A recast hours-of-service rule is expected by the end of October, and at least one analyst believes the Federal Motor Carrier Safety Administration will reduce hours to 10 from 11 and the duty day to 13 hours from 14, an FTR Associates consultant said Oct. 13.
Noel Perry, an FTR senior consultant, said he heard from an analyst the FMCSA is likely to propose the changes. “It’s almost certain there will be a court challenge and that could put the whole thing off for several years,” he said.
Perry added that one national carrier, Schneider National, said reduction of duty hours in effect reduces driving hours. He gave the example of taking two hours to load and another hour for a break leaves 11 driving hours under the current HOS rule and 10 hours if FMCSA reworks the rule.

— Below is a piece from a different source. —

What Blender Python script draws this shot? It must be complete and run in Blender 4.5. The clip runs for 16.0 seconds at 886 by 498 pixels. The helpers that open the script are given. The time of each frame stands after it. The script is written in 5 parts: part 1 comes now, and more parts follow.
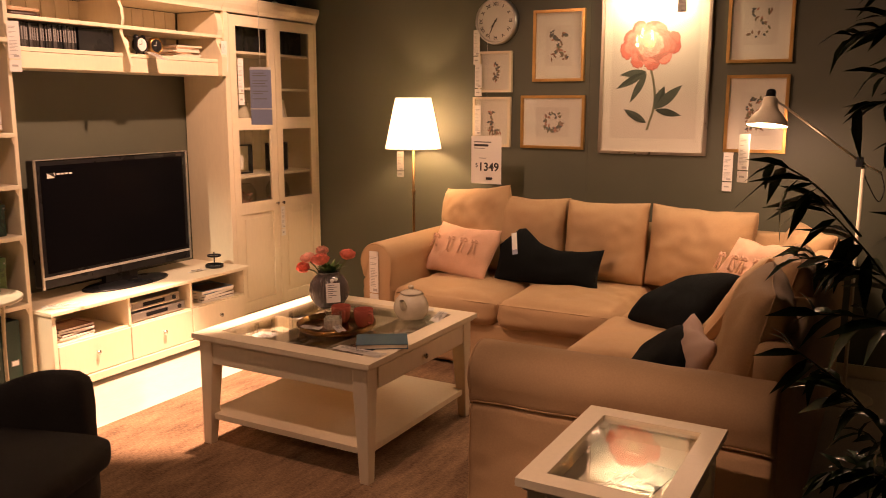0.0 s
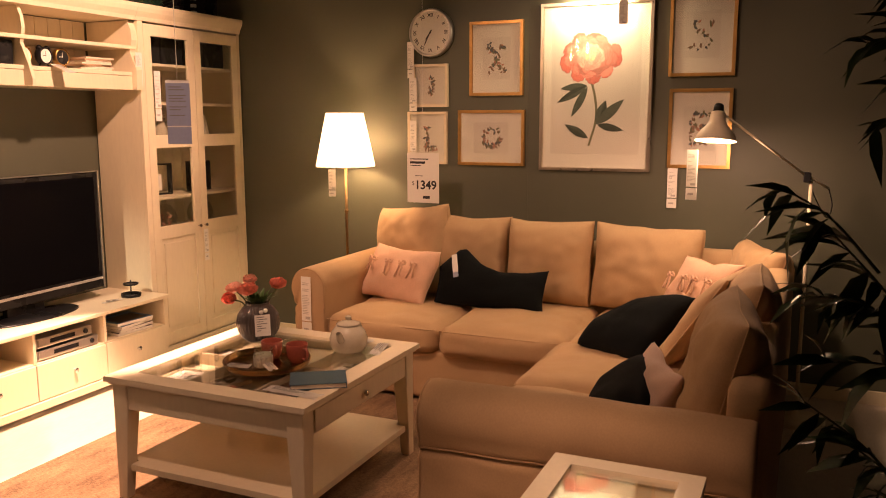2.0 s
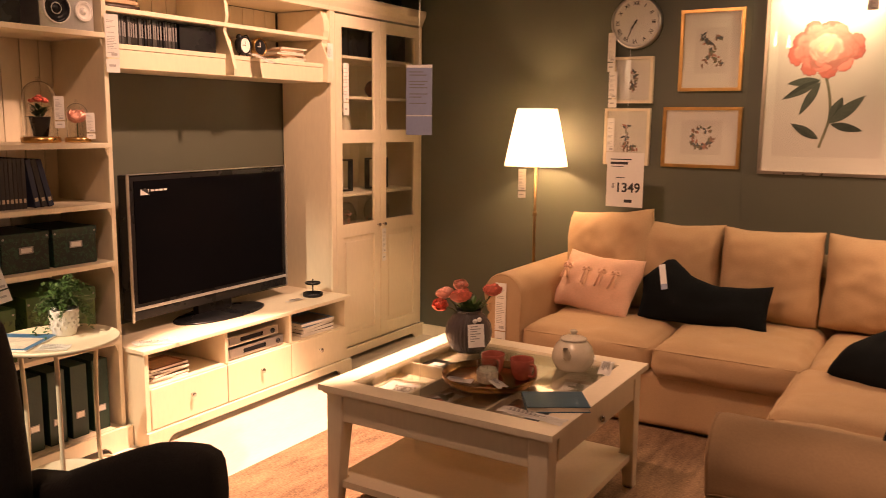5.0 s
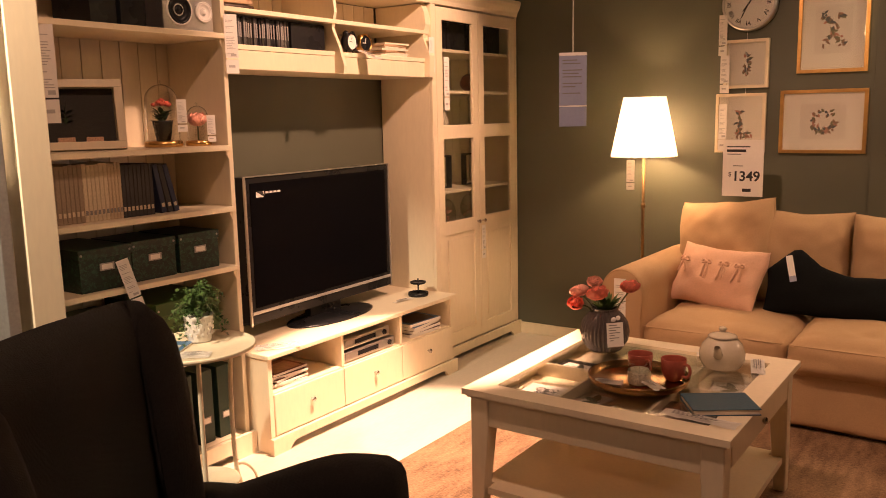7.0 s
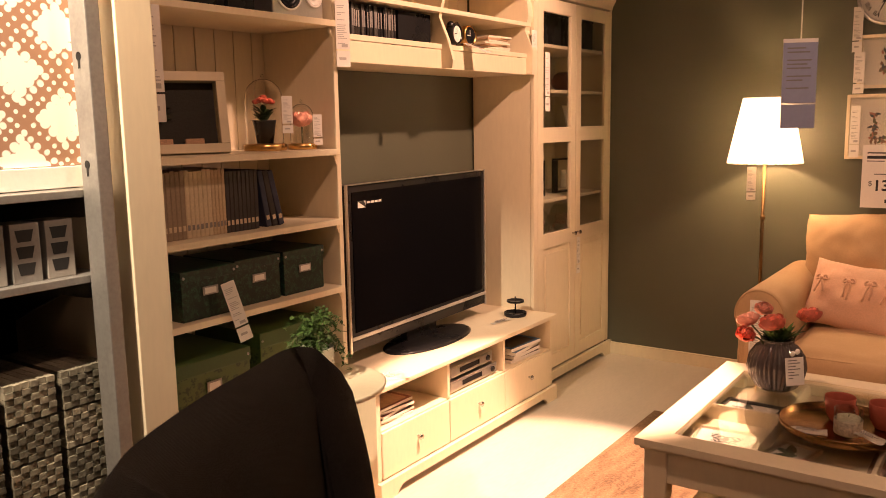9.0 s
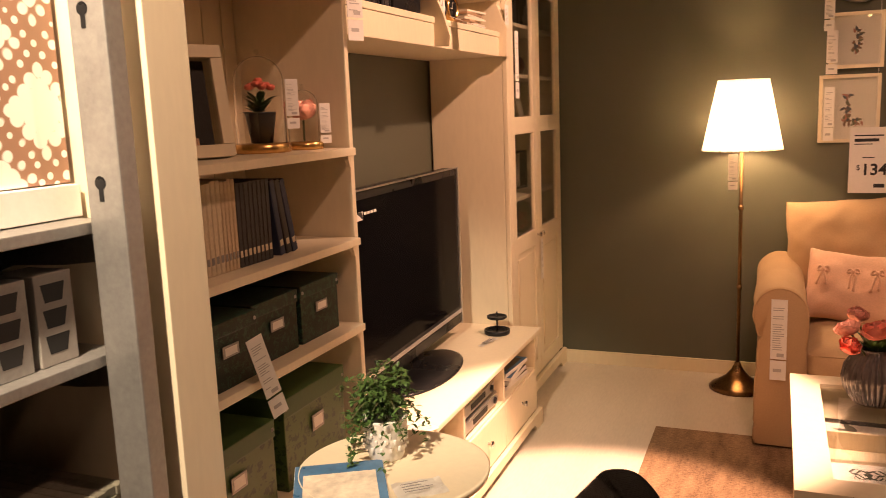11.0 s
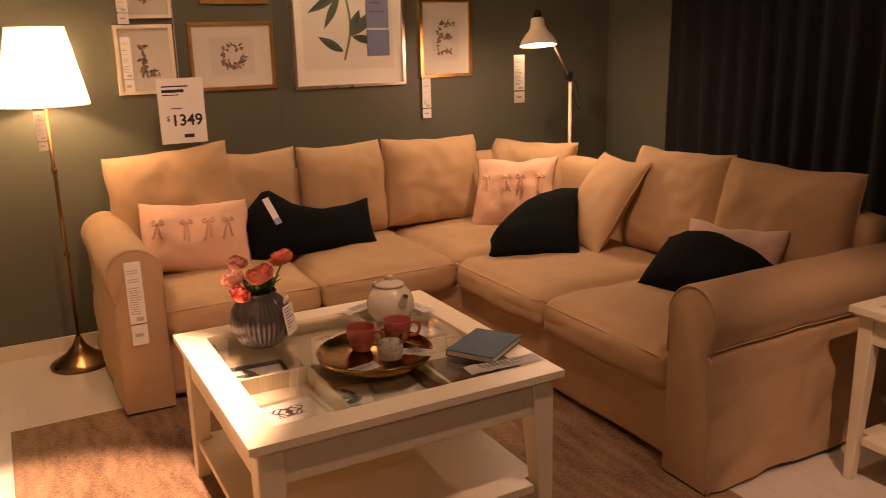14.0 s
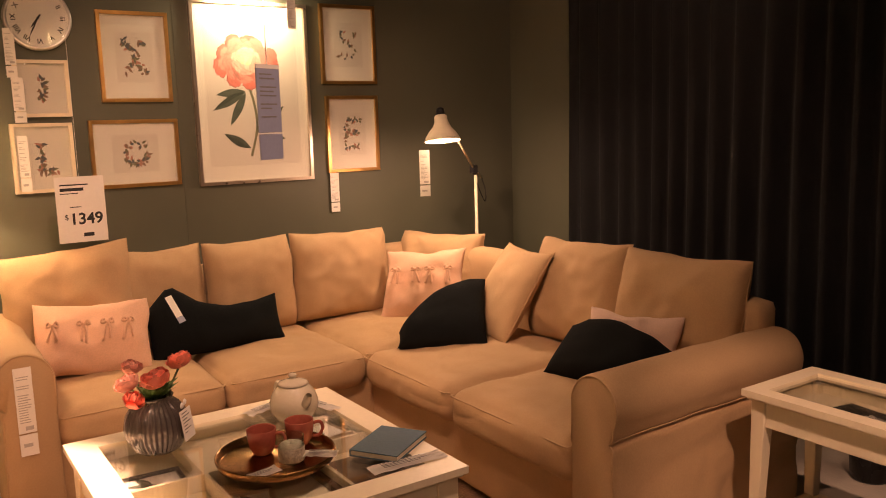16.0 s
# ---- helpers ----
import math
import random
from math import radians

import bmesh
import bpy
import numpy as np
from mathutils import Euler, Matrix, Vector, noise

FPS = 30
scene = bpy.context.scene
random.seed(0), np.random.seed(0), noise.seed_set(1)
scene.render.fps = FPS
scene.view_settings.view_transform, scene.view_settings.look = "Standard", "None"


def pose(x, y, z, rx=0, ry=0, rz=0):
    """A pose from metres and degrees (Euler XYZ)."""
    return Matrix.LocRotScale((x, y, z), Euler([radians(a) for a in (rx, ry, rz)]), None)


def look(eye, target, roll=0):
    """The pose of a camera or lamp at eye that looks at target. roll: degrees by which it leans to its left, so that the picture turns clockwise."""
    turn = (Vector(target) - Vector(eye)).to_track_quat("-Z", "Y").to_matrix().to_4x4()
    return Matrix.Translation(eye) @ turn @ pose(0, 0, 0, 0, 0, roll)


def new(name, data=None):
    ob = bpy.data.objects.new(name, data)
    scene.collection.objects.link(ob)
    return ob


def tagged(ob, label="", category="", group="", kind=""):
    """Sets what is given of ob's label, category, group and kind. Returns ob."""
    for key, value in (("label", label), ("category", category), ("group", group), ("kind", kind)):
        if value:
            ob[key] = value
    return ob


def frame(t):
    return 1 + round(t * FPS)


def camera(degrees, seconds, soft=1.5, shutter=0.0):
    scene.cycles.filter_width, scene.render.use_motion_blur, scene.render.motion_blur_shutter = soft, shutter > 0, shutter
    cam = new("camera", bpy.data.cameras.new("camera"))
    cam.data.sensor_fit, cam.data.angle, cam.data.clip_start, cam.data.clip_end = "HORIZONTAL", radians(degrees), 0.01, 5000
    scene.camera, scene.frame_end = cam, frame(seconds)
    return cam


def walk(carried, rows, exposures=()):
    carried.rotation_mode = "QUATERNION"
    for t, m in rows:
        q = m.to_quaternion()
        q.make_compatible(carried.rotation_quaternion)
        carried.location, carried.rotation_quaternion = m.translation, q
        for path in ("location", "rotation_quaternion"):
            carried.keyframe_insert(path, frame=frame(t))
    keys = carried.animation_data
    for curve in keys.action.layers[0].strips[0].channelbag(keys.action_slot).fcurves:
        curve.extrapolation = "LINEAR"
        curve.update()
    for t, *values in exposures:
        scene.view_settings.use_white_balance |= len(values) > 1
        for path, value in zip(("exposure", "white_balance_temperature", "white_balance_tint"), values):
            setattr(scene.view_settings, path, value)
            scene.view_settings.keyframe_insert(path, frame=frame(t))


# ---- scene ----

Utilization of ready-to-drive trucks is close to the record set in the early 2000s and could hit a record in 2012, Perry said. The situation is tight because the current trucking recovery is good and because carrier management is conservative about hiring drivers and buying trucks. “They are not adding capacity at the same rate customers are increasing freight,” he said.
Also, they aren’t hiring new drivers at a fast enough pace. In addition, to needing to replace an estimated 200,000 drivers annually to cover normal turnover, the industry is several hundred thousand drivers short of raising capacity to meet demand, Perry noted.
Perry forecast modest 3 percent growth for trucking this year and in 2012. That growth is enough to maintain freight rates but not enough to replace business lost in the recession.
Among indicators, Perry said the Avondale Truckload Spot Market Index is showing increased spot market volatility as more freight moves to dedicated routes, where’s it’s easier to recruit drivers. For small carriers, especially start-ups that provide more spot market capacity, he said, it will be more volatile – and assuming the recovery continues, more profitable.
Perry said the recession clobbered trucking to the point that demand won’t recover to previous levels until at least 2016. The industry’s recovery is slow and not making up for the downturn’s damage. “The long-term trends are slow so the industry is not likely to fix capacity in the next four to five years,” he said. “In the short term the recovery is better than most people think. That puts stress on variable factors such as drivers and tractors.”
On driver pay, Perry said the increase in capacity shortage is slow enough to keep pay rates mostly stable. “The safe forecast is we’re going to get modest increases over the next six months,” he said. “If we get either an acceleration of economic growth or we get a more aggressive regulatory scheme, we’ll get the kind of dramatic increases we got in ’04 and ’05.”